Why I think Sony are wrong to claim they withdrew their databreach fine appeal because of concerns about disclosing sensitive information
So, Sony have withdrawn their appeal of the £250,000 Monetary Penalty Notice served on them by the Information Commissioner (ICO), following the 2011 hack of the Playstation Network which exposed the details of millions of subcribers. I blogged at the time
my suspicious nature makes me wonder if they will ultimately pursue the appeal. Although it will cost them nothing, this isn’t about cost, but reputation, and do Sony really want to risk another day of bad headlines about their data security, in the event that they lose the appeal?

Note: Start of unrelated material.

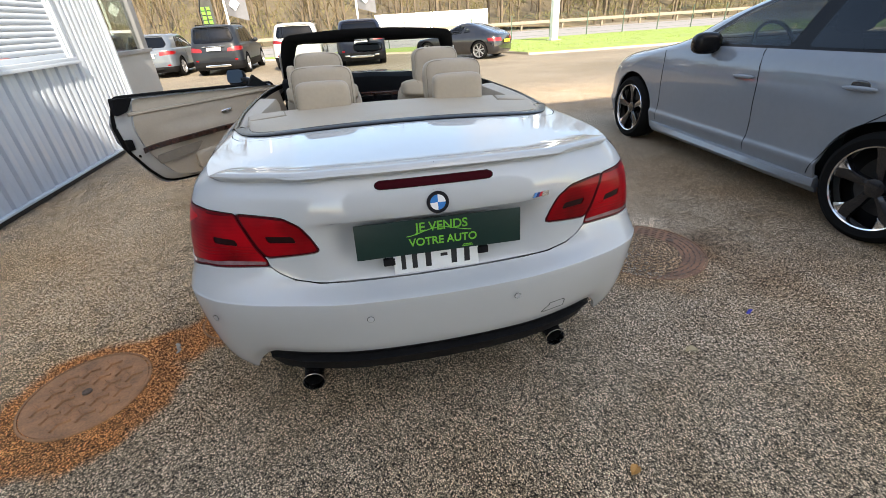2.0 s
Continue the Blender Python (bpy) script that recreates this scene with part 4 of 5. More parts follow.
# front seats
for sg in (1, -1):
    x, dy = sg * .365, (0.0 if sg > 0 else .05)
    fs = block("front_seat", car, LEATHER, .245, .105, .30, (x, 1.91 + dy, .665), -13, p=6.0, label="beige leather front seat", bow=.012)
    block("seat_cushion", fs, LEATHER, .25, .27, .095, (x, 2.23 + dy, .47), 6, p=4.5)
    block("seat_shoulder", fs, LEATHER, .225, .088, .055, (x, 1.860 + dy, .925), -10, p=5.0, bow=.01)
    hr = block("headrest", fs, LEATHER, .148, .050, .118, (x, 1.832 + dy, 1.050), -8, p=5.0, bow=.015)
    piping(hr, .134, .106, -.036, (x, 1.832 + dy, 1.050), -8)
    block("belt_guide", fs, LEATHER, .028, .045, .10, (x + sg * .172, 1.845 + dy, 1.00), -8, p=4)
    part("belt_buckle_arm", tube([(x + sg * .185, 1.885 + dy, 1.035), (x + sg * .195, 1.925 + dy, 1.0), (x + sg * .205, 1.955 + dy, .955)], [.018, .017, .012], 10), CHROME, fs, "chrome belt arm")
    part("seat_belt", loft([[(x + sg * .19, 1.90 + dy, 1.03), (x + sg * .19, 1.945 + dy, 1.03)], [(x + sg * .235, 1.93 + dy, .85), (x + sg * .235, 1.975 + dy, .85)], [(x + sg * .27, 1.95 + dy, .45), (x + sg * .27, 1.995 + dy, .45)]], closed=False), STITCH, fs, "beige webbing")

# dashboard and steering wheel
dash_rings = []
for x in np.linspace(-.70, .70, 41):
    hood = .055 * np.exp(-((x + .36) / .17) ** 2) + .02 * np.exp(-(x / .16) ** 2)
    dash_rings.append([(x, 3.02, .80), (x, 3.00, .90 - .02 * x * x), (x, 2.80, .938 + hood * .6), (x, 2.68, .94 + hood), (x, 2.605, .92 + hood * .8), (x, 2.59, .86), (x, 2.62, .79), (x, 2.585, .765), (x, 2.60, .60), (x, 2.72, .45)])
db = part("dashboard", loft(dash_rings, closed=False), DASH, car, "black dashboard with a hood over the dials")
part("dash_trim", loft([[(x, 2.602, .822), (x, 2.592, .812), (x, 2.594, .79), (x, 2.612, .782)] for x in np.linspace(-.68, .68, 30)], closed=False), WOOD, db, "dark wood strip")
for x in (-.075, .075):
    part("air_vent", box(x - .065, x + .065, 2.578, 2.60, .768, .80, .004), PLASTIC, db)
    for k in range(4):
        part("vent_slat", box(x - .06, x + .06, 2.574, 2.582, .772 + k * .007, .7745 + k * .007), CHROME if k == 3 else DASH, db)
part("radio", box(-.11, .11, 2.575, 2.60, .66, .75, .004), GLOSSBLACK, db, "black radio and climate panel")
for x in (-.08, .08):
    part("knob", moved(lathe([(0, .018), (.018, .016), (.018, .001)], 18), pose(x, 2.578, .705, 0, 0, -90)), CHROME, db)
part("glove_box", box(.16, .66, 2.565, 2.59, .55, .745, .01), LEATHER, db, "beige glove box")
SW = pose(-.36, 2.44, .855, -24, 0, 0)
a = np.linspace(0, 2 * np.pi, 49)
stw = part("steering_wheel", tube(np.stack([.185 * np.cos(a), 0 * a, .185 * np.sin(a)], 1), .0155, 10, caps=False), DASH, car, "black leather steering wheel", m=SW)
block_hub = cushion(.062, .025, .062, 3.2)
part("wheel_boss", block_hub, DASH, stw, m=SW)
for q in ((-.17, 0, .0), (.17, 0, .0), (0, 0, -.17)):
    part("wheel_arm", tube([(0, 0, 0), tuple(.5 * c for c in q), q], [.022, .018, .013], 8), CHROME if q[0] else DASH, stw, m=SW)
roundel(stw, SW @ pose(0, -.025, 0, 0, 0, 0), .02)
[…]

Whether the fear of further publicity was a factor in the withdrawal is impossible to say, but Sony’s public statements about the withdrawal hark back to another point I noted at the time. The ICO’s notice was heavily redacted, clearly to avoid disclosing commercially confidential or sensitive aspects of Sony’s network security, in line with ICO commitment to do so (7.3 in his Monetary Penalty Guidance). However Sony, in withdrawing their appeal to the First-tier Tribunal, now say
After careful consideration we are withdrawing our appeal. This decision reflects our commitment to protect the confidentiality of our network security from disclosures in the course of the proceeding. We continue to disagree with the decision on the merits
This rather disingenuously overlooks the fact that the Rules which govern tribunal proceedings expressly allow for parts of the hearing to be in private (Rule 35.2 of The Tribunal Procedure (First-tier Tribunal) (General Regulatory Chamber) Rules 2009). So, while they are entitled to continue to disagree with the decision on the merits (reminds me of the cricket umpire who, when confronted with a batsman saying “That wasn’t out!” replied “Oh no? Let’s see what the newspapers say in the morning”) everyone else can be satisfied that Sony were correctly served a £250,000 Monetary Penalty Notice for a serious contravention of the Data Protection Act 1998, and that they chose not to pursue their right of appeal. And they’ve missed their chance for a 20% early payment discount (although that’s hardly going to worry their financial backers).
It’s a victory for the ICO, as well: he is often criticised for failing to take on the big private sector tech and social media companies. In this case, he did, and he won.
2 responses to “Sony and confidentiality of proceedings”
One case out of dozens doesn’t not remove my suspicion that the ICO shies away from the private sector and DP. However, you’re right to say that Sony’s position seems disingenuous. Mounting an appeal – even though it means the loss of the discount – has a significant advantage. Sony could counter the bad headlines at the time by stating that they would appeal avoiding the inconvenient question of their failings. More recently, Nev Wilshire, the publicity-seeking owner of 2 business fined for PECR breaches was nowhere to be seen when the CMPs landed. Instead, he hid behind a faceless spokesperson statement about an imminent appeal. Nothing the ICO can do about this, but it’s a shame that the media don’t pick them up on it.